The task => Restate the data exactly as given and keep the pictures out.
★ ★ ★ ★ ★ ★ ★
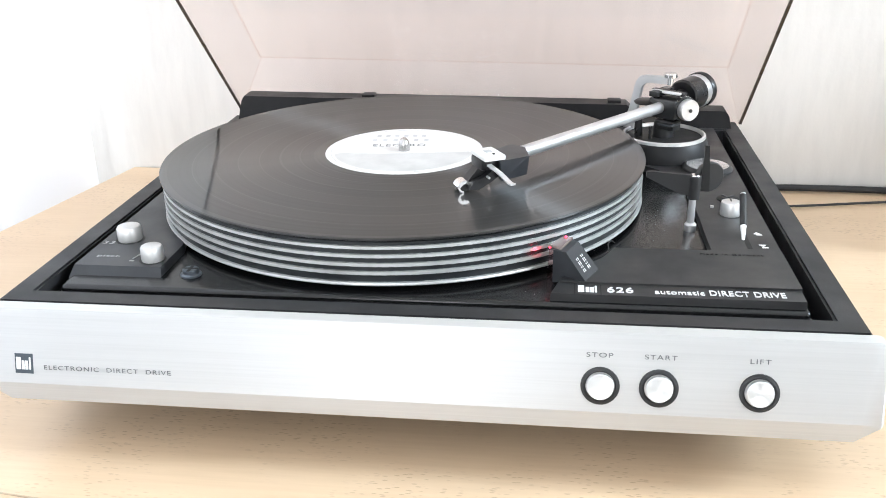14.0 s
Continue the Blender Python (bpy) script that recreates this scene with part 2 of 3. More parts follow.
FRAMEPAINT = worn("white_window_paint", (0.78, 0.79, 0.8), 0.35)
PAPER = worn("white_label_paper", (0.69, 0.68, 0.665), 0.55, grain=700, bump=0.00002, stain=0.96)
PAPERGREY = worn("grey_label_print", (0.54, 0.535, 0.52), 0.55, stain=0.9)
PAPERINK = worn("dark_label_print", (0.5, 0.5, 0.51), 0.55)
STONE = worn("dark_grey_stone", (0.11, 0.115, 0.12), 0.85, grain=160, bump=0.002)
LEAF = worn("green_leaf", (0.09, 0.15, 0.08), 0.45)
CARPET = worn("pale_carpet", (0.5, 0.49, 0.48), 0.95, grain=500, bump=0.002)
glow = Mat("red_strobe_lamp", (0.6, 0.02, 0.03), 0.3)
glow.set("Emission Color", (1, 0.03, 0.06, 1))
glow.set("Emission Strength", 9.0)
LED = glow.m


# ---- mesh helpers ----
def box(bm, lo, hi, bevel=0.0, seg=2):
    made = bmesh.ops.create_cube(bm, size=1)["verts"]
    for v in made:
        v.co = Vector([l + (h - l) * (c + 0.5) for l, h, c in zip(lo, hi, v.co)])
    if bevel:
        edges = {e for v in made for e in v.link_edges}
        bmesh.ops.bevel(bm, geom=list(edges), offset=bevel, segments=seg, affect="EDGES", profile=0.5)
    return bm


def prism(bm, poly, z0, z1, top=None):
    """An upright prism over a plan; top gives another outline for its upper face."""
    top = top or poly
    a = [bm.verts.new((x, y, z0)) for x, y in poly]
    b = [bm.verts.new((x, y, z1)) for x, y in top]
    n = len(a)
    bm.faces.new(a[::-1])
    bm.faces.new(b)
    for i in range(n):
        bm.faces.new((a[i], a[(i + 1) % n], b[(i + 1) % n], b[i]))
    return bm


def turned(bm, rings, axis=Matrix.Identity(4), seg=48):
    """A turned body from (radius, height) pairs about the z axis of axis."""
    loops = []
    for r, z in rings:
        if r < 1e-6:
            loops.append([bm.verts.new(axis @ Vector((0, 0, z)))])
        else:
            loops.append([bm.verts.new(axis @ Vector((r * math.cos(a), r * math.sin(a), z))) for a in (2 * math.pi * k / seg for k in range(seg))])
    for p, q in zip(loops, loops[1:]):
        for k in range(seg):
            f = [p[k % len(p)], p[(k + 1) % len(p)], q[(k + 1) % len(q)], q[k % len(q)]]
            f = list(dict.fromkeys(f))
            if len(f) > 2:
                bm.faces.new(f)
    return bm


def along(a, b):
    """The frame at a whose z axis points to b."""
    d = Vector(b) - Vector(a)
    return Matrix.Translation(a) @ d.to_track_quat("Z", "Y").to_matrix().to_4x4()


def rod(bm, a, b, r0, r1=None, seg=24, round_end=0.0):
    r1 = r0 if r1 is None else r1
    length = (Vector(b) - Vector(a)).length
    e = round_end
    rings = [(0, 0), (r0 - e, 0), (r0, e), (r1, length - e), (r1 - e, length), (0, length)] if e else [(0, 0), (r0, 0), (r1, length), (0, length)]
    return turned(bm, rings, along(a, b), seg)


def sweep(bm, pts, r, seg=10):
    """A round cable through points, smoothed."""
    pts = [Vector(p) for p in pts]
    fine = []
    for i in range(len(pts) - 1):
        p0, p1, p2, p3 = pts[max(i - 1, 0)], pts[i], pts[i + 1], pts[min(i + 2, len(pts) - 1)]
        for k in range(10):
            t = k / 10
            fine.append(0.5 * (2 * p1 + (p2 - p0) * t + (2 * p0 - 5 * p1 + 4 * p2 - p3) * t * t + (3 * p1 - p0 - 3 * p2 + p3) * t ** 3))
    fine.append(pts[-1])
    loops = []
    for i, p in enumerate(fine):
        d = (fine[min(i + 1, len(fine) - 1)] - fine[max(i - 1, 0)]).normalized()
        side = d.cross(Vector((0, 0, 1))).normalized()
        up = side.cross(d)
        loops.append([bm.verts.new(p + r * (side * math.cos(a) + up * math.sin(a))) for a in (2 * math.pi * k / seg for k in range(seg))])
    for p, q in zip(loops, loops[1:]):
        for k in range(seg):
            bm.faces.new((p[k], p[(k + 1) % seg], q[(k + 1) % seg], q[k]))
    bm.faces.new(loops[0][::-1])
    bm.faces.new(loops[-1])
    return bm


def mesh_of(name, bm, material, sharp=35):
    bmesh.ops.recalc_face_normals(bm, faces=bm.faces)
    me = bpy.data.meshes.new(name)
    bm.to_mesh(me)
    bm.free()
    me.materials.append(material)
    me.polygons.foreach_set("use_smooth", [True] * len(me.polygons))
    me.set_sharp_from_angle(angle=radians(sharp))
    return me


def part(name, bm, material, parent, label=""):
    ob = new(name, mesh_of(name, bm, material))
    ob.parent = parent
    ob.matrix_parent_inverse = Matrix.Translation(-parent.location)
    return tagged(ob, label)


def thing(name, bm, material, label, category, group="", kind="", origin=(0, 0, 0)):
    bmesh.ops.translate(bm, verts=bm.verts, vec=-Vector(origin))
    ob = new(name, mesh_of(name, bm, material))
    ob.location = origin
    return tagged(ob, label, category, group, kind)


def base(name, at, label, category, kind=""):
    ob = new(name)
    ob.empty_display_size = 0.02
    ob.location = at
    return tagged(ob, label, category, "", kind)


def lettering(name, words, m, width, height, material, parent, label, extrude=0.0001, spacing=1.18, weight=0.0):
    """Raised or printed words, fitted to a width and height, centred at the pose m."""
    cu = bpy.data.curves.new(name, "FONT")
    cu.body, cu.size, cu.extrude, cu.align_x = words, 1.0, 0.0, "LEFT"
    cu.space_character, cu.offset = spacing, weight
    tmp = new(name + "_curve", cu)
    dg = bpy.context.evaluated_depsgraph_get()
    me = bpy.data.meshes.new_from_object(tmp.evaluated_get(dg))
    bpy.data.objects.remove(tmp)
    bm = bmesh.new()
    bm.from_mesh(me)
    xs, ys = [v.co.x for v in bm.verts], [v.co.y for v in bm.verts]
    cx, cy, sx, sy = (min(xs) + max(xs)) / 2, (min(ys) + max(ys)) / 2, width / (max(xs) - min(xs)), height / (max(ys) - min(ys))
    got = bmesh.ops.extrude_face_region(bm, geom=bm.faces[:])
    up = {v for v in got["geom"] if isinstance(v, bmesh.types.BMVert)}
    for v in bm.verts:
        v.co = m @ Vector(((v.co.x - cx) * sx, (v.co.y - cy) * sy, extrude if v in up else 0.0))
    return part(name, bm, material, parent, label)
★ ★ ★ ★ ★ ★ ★
Right answer =>
14.0 s
Continue the Blender Python (bpy) script that recreates this scene with part 2 of 3. More parts follow.
FRAMEPAINT = worn("white_window_paint", (0.78, 0.79, 0.8), 0.35)
PAPER = worn("white_label_paper", (0.69, 0.68, 0.665), 0.55, grain=700, bump=0.00002, stain=0.96)
PAPERGREY = worn("grey_label_print", (0.54, 0.535, 0.52), 0.55, stain=0.9)
PAPERINK = worn("dark_label_print", (0.5, 0.5, 0.51), 0.55)
STONE = worn("dark_grey_stone", (0.11, 0.115, 0.12), 0.85, grain=160, bump=0.002)
LEAF = worn("green_leaf", (0.09, 0.15, 0.08), 0.45)
CARPET = worn("pale_carpet", (0.5, 0.49, 0.48), 0.95, grain=500, bump=0.002)
glow = Mat("red_strobe_lamp", (0.6, 0.02, 0.03), 0.3)
glow.set("Emission Color", (1, 0.03, 0.06, 1))
glow.set("Emission Strength", 9.0)
LED = glow.m


# ---- mesh helpers ----
def box(bm, lo, hi, bevel=0.0, seg=2):
    made = bmesh.ops.create_cube(bm, size=1)["verts"]
    for v in made:
        v.co = Vector([l + (h - l) * (c + 0.5) for l, h, c in zip(lo, hi, v.co)])
    if bevel:
        edges = {e for v in made for e in v.link_edges}
        bmesh.ops.bevel(bm, geom=list(edges), offset=bevel, segments=seg, affect="EDGES", profile=0.5)
    return bm


def prism(bm, poly, z0, z1, top=None):
    """An upright prism over a plan; top gives another outline for its upper face."""
    top = top or poly
    a = [bm.verts.new((x, y, z0)) for x, y in poly]
    b = [bm.verts.new((x, y, z1)) for x, y in top]
    n = len(a)
    bm.faces.new(a[::-1])
    bm.faces.new(b)
    for i in range(n):
        bm.faces.new((a[i], a[(i + 1) % n], b[(i + 1) % n], b[i]))
    return bm


def turned(bm, rings, axis=Matrix.Identity(4), seg=48):
    """A turned body from (radius, height) pairs about the z axis of axis."""
    loops = []
    for r, z in rings:
        if r < 1e-6:
            loops.append([bm.verts.new(axis @ Vector((0, 0, z)))])
        else:
            loops.append([bm.verts.new(axis @ Vector((r * math.cos(a), r * math.sin(a), z))) for a in (2 * math.pi * k / seg for k in range(seg))])
    for p, q in zip(loops, loops[1:]):
        for k in range(seg):
            f = [p[k % len(p)], p[(k + 1) % len(p)], q[(k + 1) % len(q)], q[k % len(q)]]
            f = list(dict.fromkeys(f))
            if len(f) > 2:
                bm.faces.new(f)
    return bm


def along(a, b):
    """The frame at a whose z axis points to b."""
    d = Vector(b) - Vector(a)
    return Matrix.Translation(a) @ d.to_track_quat("Z", "Y").to_matrix().to_4x4()


def rod(bm, a, b, r0, r1=None, seg=24, round_end=0.0):
    r1 = r0 if r1 is None else r1
    length = (Vector(b) - Vector(a)).length
    e = round_end
    rings = [(0, 0), (r0 - e, 0), (r0, e), (r1, length - e), (r1 - e, length), (0, length)] if e else [(0, 0), (r0, 0), (r1, length), (0, length)]
    return turned(bm, rings, along(a, b), seg)


def sweep(bm, pts, r, seg=10):
    """A round cable through points, smoothed."""
    pts = [Vector(p) for p in pts]
    fine = []
    for i in range(len(pts) - 1):
        p0, p1, p2, p3 = pts[max(i - 1, 0)], pts[i], pts[i + 1], pts[min(i + 2, len(pts) - 1)]
        for k in range(10):
            t = k / 10
            fine.append(0.5 * (2 * p1 + (p2 - p0) * t + (2 * p0 - 5 * p1 + 4 * p2 - p3) * t * t + (3 * p1 - p0 - 3 * p2 + p3) * t ** 3))
    fine.append(pts[-1])
    loops = []
    for i, p in enumerate(fine):
        d = (fine[min(i + 1, len(fine) - 1)] - fine[max(i - 1, 0)]).normalized()
        side = d.cross(Vector((0, 0, 1))).normalized()
        up = side.cross(d)
        loops.append([bm.verts.new(p + r * (side * math.cos(a) + up * math.sin(a))) for a in (2 * math.pi * k / seg for k in range(seg))])
    for p, q in zip(loops, loops[1:]):
        for k in range(seg):
            bm.faces.new((p[k], p[(k + 1) % seg], q[(k + 1) % seg], q[k]))
    bm.faces.new(loops[0][::-1])
    bm.faces.new(loops[-1])
    return bm


def mesh_of(name, bm, material, sharp=35):
    bmesh.ops.recalc_face_normals(bm, faces=bm.faces)
    me = bpy.data.meshes.new(name)
    bm.to_mesh(me)
    bm.free()
    me.materials.append(material)
    me.polygons.foreach_set("use_smooth", [True] * len(me.polygons))
    me.set_sharp_from_angle(angle=radians(sharp))
    return me


def part(name, bm, material, parent, label=""):
    ob = new(name, mesh_of(name, bm, material))
    ob.parent = parent
    ob.matrix_parent_inverse = Matrix.Translation(-parent.location)
    return tagged(ob, label)


def thing(name, bm, material, label, category, group="", kind="", origin=(0, 0, 0)):
    bmesh.ops.translate(bm, verts=bm.verts, vec=-Vector(origin))
    ob = new(name, mesh_of(name, bm, material))
    ob.location = origin
    return tagged(ob, label, category, group, kind)


def base(name, at, label, category, kind=""):
    ob = new(name)
    ob.empty_display_size = 0.02
    ob.location = at
    return tagged(ob, label, category, "", kind)


def lettering(name, words, m, width, height, material, parent, label, extrude=0.0001, spacing=1.18, weight=0.0):
    """Raised or printed words, fitted to a width and height, centred at the pose m."""
    cu = bpy.data.curves.new(name, "FONT")
    cu.body, cu.size, cu.extrude, cu.align_x = words, 1.0, 0.0, "LEFT"
    cu.space_character, cu.offset = spacing, weight
    tmp = new(name + "_curve", cu)
    dg = bpy.context.evaluated_depsgraph_get()
    me = bpy.data.meshes.new_from_object(tmp.evaluated_get(dg))
    bpy.data.objects.remove(tmp)
    bm = bmesh.new()
    bm.from_mesh(me)
    xs, ys = [v.co.x for v in bm.verts], [v.co.y for v in bm.verts]
    cx, cy, sx, sy = (min(xs) + max(xs)) / 2, (min(ys) + max(ys)) / 2, width / (max(xs) - min(xs)), height / (max(ys) - min(ys))
    got = bmesh.ops.extrude_face_region(bm, geom=bm.faces[:])
    up = {v for v in got["geom"] if isinstance(v, bmesh.types.BMVert)}
    for v in bm.verts:
        v.co = m @ Vector(((v.co.x - cx) * sx, (v.co.y - cy) * sy, extrude if v in up else 0.0))
    return part(name, bm, material, parent, label)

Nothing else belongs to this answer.